Chancellor boosts non-resi work and announces immediate end to local authority spending restriction
With little wriggle room, a host of pre-announced spending pledges and huge uncertainty over the UK’s departure from the European Union, expectations for high drama to emerge from Philip Hammond’s Autumn Budget were somewhat low.
However, the chancellor has unveiled a range of measures likely to be welcomed in the architecture and construction sector – including tax breaks for the construction of new commercial buildings and the immediate end to a local authority borrowing restriction on building new council homes.
Hammond also announced an additional £500m for the government’s Housing Infrastructure Fund, taking the overall cash pot, which aims to “to unlock 650,000 homes” to £5.5bn, and a £675m Future High Streets Fund to support a refocusing away from “under-used retail” towards housing and workspace.
Also included in Hammond’s Autumn Budget was a death warrant for Private Finance Initiative and PF2 funding for projects, seen as a bid to steal fire from the Labour Party.
Hammond’s new tax break – the Structures and Buildings Allowance – is designed to “fill a gap” in the UK tax system and would allow tax relief on eligible construction costs for non-residential buildings “at an annual rate of 2% on a straight-line basis”.
Treasury documents said the move was “a long-term commitment to improving the competitiveness of the UK as an investment destination” and was intended to “stimulate investment in structures and buildings that are intended for commercial activity”.
Relief will be limited to the original cost of construction or renovation, spread across a fixed 50-year period, regardless of ownership changes, the documents said.
“Structures and buildings include offices, retail and wholesale premises, walls, bridges, tunnels, factories and warehouses,” the documents confirmed. “Capital expenditure on renovations or conversions of existing commercial structures or buildings will also qualify.”
At this year’s Conservative Party conference, prime minister Theresa May announced the end of the borrowing cap on local authorities that stops them using funds in their Housing Revenue Account to invest in new council homes.
Today, the Treasury’s budget-supporting “red book” documents confirmed that the borrowing cap would end in England with immediate effect, “enabling councils to increase house building to around 10,000 homes per year”. The documents said restrictions were also expected to end in Wales with immediate effect.
Elsewhere, Hammond reaffirmed the government’s commitment to planning reform and continuing change-of-use rule relaxations that allow new homes to be delivered in buildings designed for other uses – building on the recent controversial office-to-resi phenomenon.

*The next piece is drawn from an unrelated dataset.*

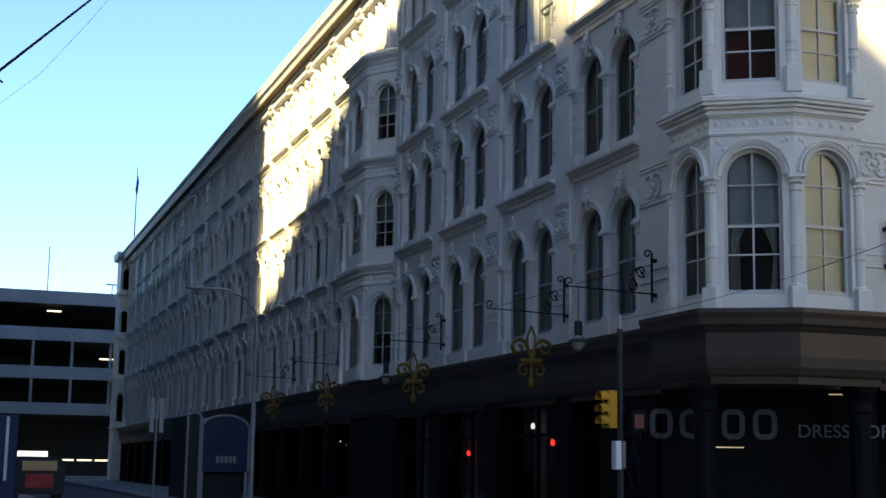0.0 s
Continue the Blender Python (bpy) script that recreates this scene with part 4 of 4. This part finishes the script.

The chancellor announced the launch of a trailed consultation on new permitted development rights to allow upwards extensions above commercial premises and residential properties, including blocks of flats. It also looks at the demolition of commercial buildings for replacement with new homes.
Despite heralding the scrapping of PFI and PF2 for future projects, Hammond told the House of Commons that existing contracts would be honoured but stressed that the government would be “no pushover” in their management.
In an admission that the move may have been more about political point-scoring than a radical change of direction for a Conservative government, the chancellor stressed he was “committed” to public-private partnership – or PPP – “where it delivers value to the taxpayer and shifts risk to private sector”.
Other measures saw the extension of the projected lifespan of the government’s Help to Buy scheme, which offers equity loans to homebuyers for properties worth up to £600,000.
While the move paves the way for Help to Buy to continue until March 2023, new restrictions mean that from April 2021 loans will only be available to first-time buyers.
Elsewhere, the chancellor committed £20m to further develop plans for the “critical central section” of the east-west rail link to support the Oxford-Cambridge arc, earmarked for 1m new homes by 2050.
The Treasury red book said the funding would explore which routes between Cambridge and Bedford best supported the government’s vision for the new homes.